I look at this a couple of ways. If we had an independent Chairman / CEO then they may have encouraged all the owners to invest more into the club. If the 30% stakeholder refused then they might have encouraged the 70% stakeholder to still invest and rebalanced it to a 75/25% model. That would have been a very hard board room conversation to be fair.

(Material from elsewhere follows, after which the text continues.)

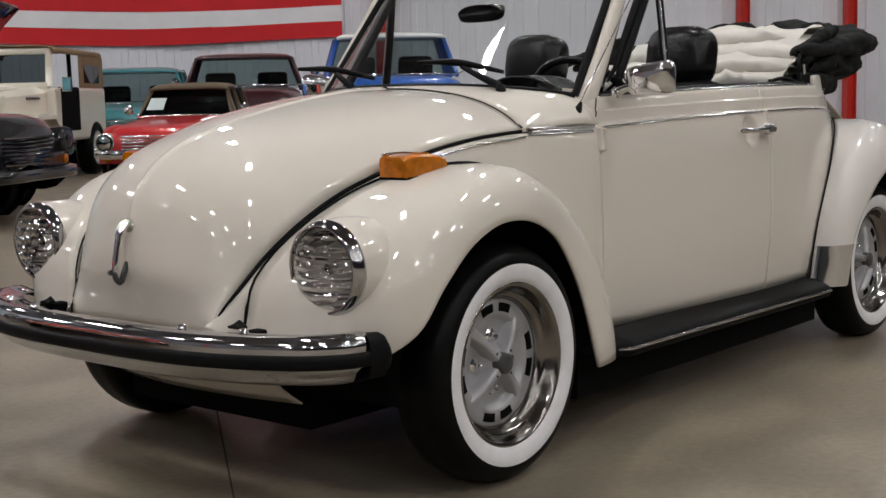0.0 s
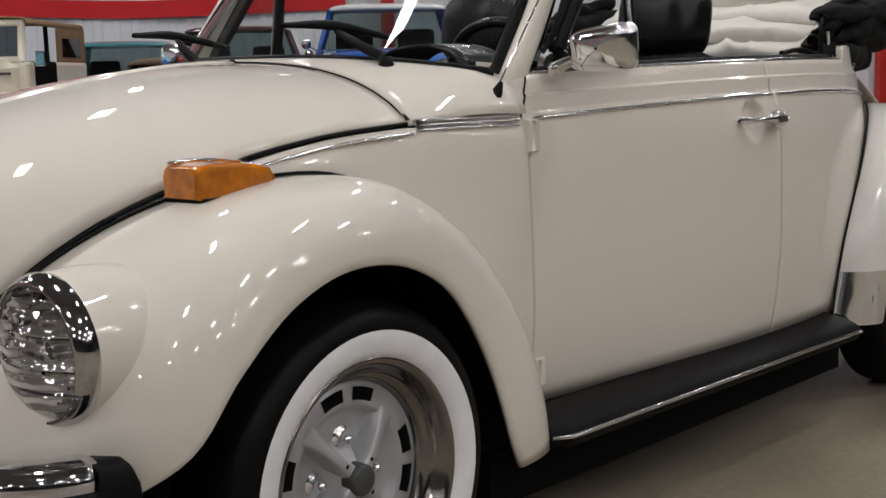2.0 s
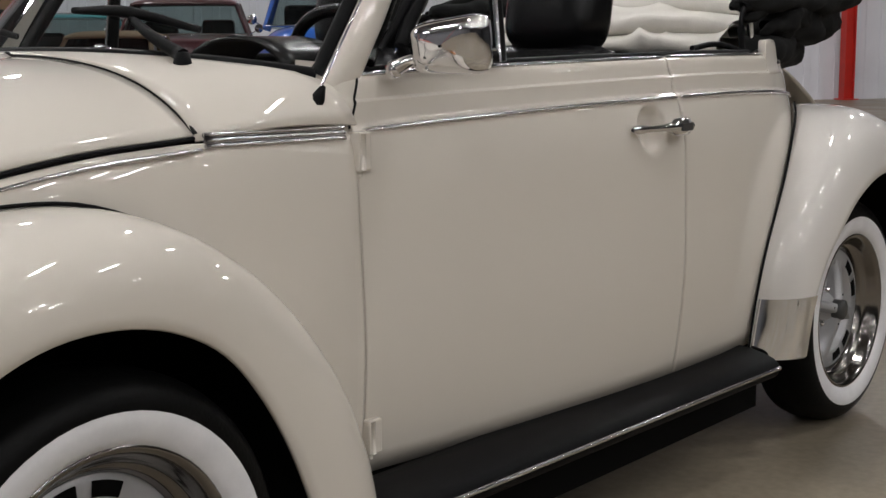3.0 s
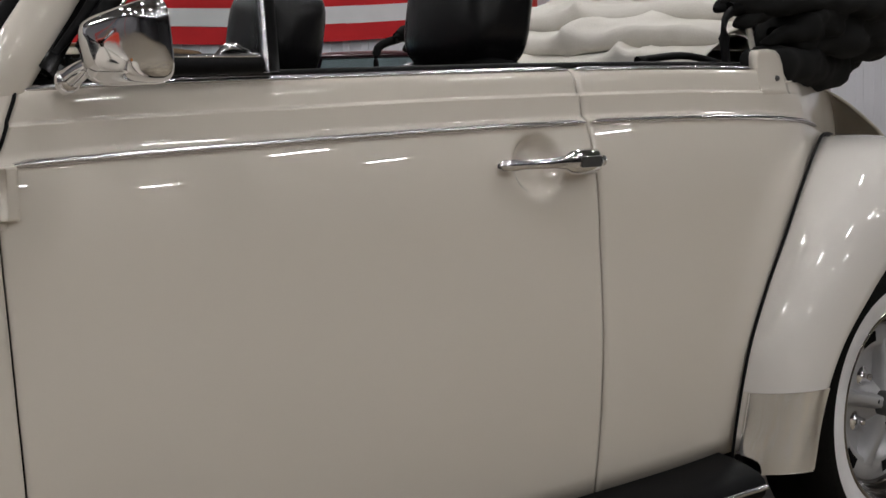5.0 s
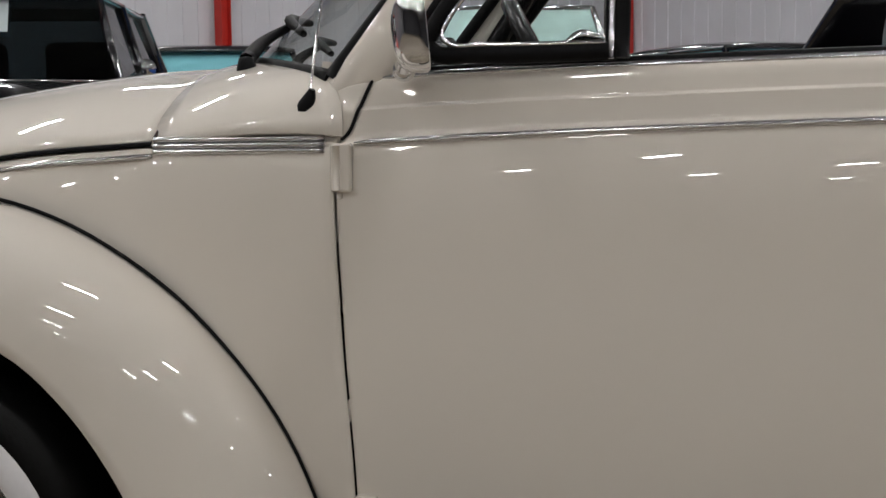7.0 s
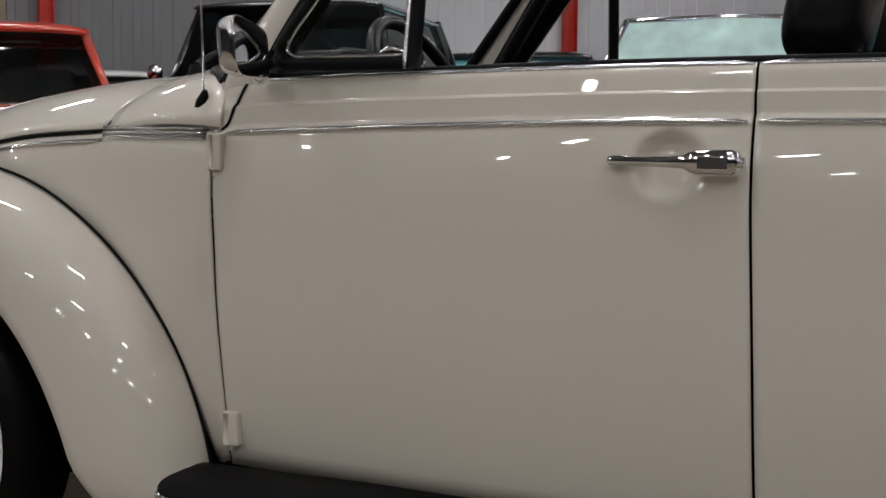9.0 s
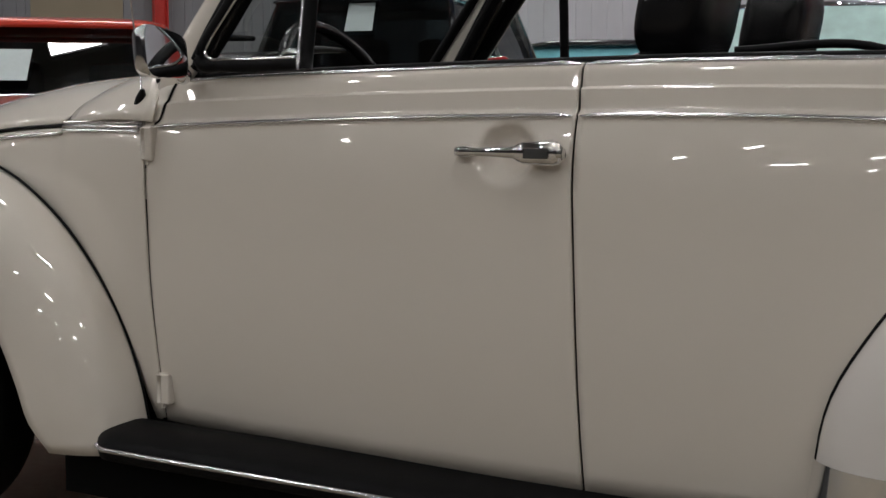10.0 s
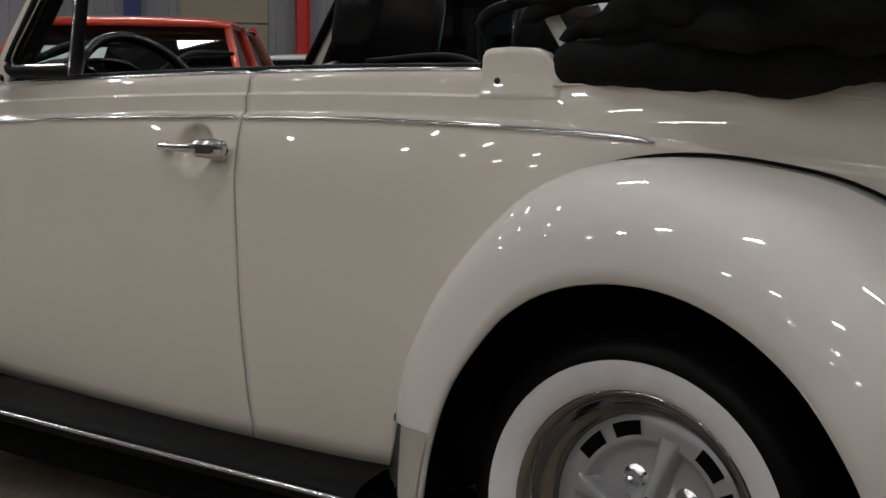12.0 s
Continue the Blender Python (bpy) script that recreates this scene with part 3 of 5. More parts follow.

I think Levy wanted to move in the other direction. I'm not sure how he may have eventually achieved it but I bet he would have loved to be a 51% owner of Spurs if not more. So he probably didn't want Lewis/Tavistock investing where he couldn't contribute pro-rata. Therefore, Levy did the amazing things he did and just went down the organic growth model. The problem is that model eventually hit it's own ceiling. You can squeeze a little more out of sponsors and leverage the stadium a little more than he did. What you can't really control is all those broadcasting revenues that are negotiated centrally. Then if you're making bad football operational decisions like Levy did then eventually you fall on your sword.

I think this plays into the dilemmas of being a chairman/CEO and being a minority shareholder. Of course, none of us really have a clue whether this new model will be any better. It's definitely more fun for fans though (in this phase).
Minority???
 
Minority???

I'm sure you know what I meant. I suppose technically it depends whether you're on an Ordinary Resolution (Simply Majority) model or whether you're on a Special Resolutions (Supermajority) model. Even then, that thickens the plot as in the case where Levy had the power of veto on the majority then that could be a reason to change the model. Normally you'd still lose to a 70% or 75% vote on the latter anyway.

I think it was more the case that the 70% stakeholder trusted Levy with the keys to the kingdom. Then that changed eventually.
 
I'm sure you know what I meant. I suppose technically it depends whether you're on an Ordinary Resolution (Simply Majority) model or whether you're on a Special Resolutions (Supermajority) model. Even then, that thickens the plot as in the case where Levy had the power of veto on the majority then that could be a reason to change the model. Normally you'd still lose to a 70% or 75% vote on the latter anyway.

I think it was more the case that the 70% stakeholder trusted Levy with the keys to the kingdom. Then that changed eventually.

Proof being that they had the power needed to remove him
 
I'm sure you know what I meant. I suppose technically it depends whether you're on an Ordinary Resolution (Simply Majority) model or whether you're on a Special Resolutions (Supermajority) model. Even then, that thickens the plot as in the case where Levy had the power of veto on the majority then that could be a reason to change the model. Normally you'd still lose to a 70% or 75% vote on the latter anyway.

I think it was more the case that the 70% stakeholder trusted Levy with the keys to the kingdom. Then that changed eventually.
I know what you mean, of course
But it’s not a real reflection on his stake
 
As for him injecting money, he was never cash rich, his wealth came in the shares of the company and club he managed to increase the value of, so not sure where that cash would have come from, unless he sold his shares, weakened his business side and flittered away the money, but none of us in any right mind on here would have done the same
you know how he took loans for thfc using the club as collateral? the 30 year loans at low rates? Well he could have done the same with his equity - pledged sufficient shares against a personal loan.

after the stadium was built and everything settled, thfc valued themselves at 4bn so Levy's 25% was 1bn. easily he could take a loan for say 50m and the lewis trust match with 150m to maintain the original proportions.